▶ Aim: Check every line below for the word "this" and show those that hold it.

▶ Dataset excerpts:
====

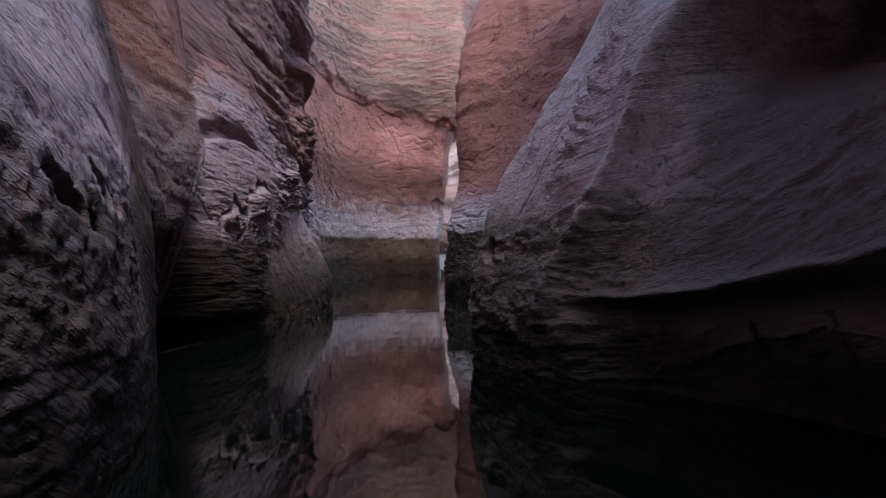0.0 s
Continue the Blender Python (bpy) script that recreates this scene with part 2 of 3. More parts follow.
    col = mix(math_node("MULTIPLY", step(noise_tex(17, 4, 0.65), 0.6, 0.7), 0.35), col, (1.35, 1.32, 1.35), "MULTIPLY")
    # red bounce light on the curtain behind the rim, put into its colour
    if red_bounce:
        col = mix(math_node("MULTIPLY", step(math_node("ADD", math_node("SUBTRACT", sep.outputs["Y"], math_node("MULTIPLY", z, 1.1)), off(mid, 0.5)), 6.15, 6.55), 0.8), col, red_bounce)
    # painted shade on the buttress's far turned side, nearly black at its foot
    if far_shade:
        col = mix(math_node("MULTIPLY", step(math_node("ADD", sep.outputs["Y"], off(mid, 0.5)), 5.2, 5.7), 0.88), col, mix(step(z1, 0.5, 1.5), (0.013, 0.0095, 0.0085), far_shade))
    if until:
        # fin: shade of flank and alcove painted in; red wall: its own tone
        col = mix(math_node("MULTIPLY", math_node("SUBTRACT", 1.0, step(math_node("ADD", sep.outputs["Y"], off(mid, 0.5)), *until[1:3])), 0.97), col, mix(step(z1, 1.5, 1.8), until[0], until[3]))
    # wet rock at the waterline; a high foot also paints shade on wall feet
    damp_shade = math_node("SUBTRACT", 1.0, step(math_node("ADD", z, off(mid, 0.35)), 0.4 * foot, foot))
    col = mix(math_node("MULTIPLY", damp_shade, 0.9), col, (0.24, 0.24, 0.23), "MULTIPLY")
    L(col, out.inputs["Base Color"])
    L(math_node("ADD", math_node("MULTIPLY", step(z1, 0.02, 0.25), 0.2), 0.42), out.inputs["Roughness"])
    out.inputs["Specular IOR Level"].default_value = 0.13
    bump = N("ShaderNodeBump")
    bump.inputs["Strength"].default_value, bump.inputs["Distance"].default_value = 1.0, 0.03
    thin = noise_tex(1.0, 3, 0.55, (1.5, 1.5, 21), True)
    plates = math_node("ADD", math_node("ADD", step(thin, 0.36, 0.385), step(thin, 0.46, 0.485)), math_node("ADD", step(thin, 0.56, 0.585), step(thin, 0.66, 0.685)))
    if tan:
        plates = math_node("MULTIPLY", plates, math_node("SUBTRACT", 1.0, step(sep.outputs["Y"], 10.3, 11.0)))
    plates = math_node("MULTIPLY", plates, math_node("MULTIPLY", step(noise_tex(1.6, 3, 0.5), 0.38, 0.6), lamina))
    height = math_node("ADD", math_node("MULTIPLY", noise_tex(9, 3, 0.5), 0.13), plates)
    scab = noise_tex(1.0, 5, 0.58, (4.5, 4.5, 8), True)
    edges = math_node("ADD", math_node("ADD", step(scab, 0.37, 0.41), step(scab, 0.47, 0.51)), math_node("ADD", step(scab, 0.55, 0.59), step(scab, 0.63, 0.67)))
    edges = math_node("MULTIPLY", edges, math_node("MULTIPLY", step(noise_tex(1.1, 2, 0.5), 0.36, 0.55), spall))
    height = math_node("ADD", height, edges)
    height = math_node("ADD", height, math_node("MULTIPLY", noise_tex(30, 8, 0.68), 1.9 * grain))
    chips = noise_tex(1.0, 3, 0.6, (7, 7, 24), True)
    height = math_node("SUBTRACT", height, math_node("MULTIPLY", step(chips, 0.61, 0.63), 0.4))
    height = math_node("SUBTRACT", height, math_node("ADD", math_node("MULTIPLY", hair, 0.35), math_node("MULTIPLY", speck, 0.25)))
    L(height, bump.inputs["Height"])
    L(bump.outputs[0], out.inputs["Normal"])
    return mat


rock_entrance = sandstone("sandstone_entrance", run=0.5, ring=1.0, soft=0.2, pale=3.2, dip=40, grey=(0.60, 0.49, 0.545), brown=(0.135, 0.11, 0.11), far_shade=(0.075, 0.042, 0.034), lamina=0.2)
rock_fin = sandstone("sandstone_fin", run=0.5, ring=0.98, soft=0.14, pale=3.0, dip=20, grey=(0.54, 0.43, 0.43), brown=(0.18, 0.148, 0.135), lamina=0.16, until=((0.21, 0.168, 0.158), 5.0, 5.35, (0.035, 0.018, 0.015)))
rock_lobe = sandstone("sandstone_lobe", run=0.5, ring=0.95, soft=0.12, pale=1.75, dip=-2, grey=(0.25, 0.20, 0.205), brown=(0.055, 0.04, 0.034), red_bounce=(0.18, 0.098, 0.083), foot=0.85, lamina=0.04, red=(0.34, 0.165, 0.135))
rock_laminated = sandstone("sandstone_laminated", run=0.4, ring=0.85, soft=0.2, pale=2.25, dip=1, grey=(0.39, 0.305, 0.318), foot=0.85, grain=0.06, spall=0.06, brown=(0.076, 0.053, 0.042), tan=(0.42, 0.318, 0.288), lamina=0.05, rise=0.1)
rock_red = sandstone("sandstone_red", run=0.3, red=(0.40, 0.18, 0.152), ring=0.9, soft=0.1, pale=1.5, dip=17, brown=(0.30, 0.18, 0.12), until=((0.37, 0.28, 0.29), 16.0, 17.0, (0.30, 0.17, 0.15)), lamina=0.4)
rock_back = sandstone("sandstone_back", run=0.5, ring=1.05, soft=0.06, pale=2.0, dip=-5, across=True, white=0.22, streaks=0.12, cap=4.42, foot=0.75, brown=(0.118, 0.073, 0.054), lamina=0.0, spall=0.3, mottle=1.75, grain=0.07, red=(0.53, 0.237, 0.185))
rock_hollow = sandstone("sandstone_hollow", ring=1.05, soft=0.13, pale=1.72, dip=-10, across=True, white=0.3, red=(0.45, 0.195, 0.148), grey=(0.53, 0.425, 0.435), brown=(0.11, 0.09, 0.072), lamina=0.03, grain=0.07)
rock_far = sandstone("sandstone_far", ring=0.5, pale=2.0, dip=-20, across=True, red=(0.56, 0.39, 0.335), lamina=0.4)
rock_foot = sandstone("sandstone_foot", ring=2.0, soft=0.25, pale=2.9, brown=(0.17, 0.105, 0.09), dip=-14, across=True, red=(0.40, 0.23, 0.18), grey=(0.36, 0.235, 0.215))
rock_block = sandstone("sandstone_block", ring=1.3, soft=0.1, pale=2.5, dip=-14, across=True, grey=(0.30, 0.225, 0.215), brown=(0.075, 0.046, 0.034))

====

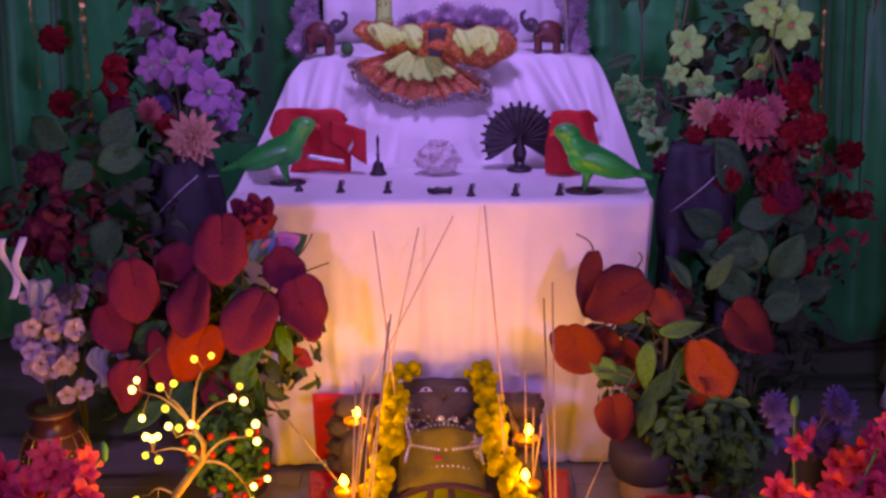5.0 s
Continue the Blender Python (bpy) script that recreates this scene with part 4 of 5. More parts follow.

====

▶ Expected answer:
Continue the Blender Python (bpy) script that recreates this scene with part 2 of 3. More parts follow.
Continue the Blender Python (bpy) script that recreates this scene with part 4 of 5. More parts follow.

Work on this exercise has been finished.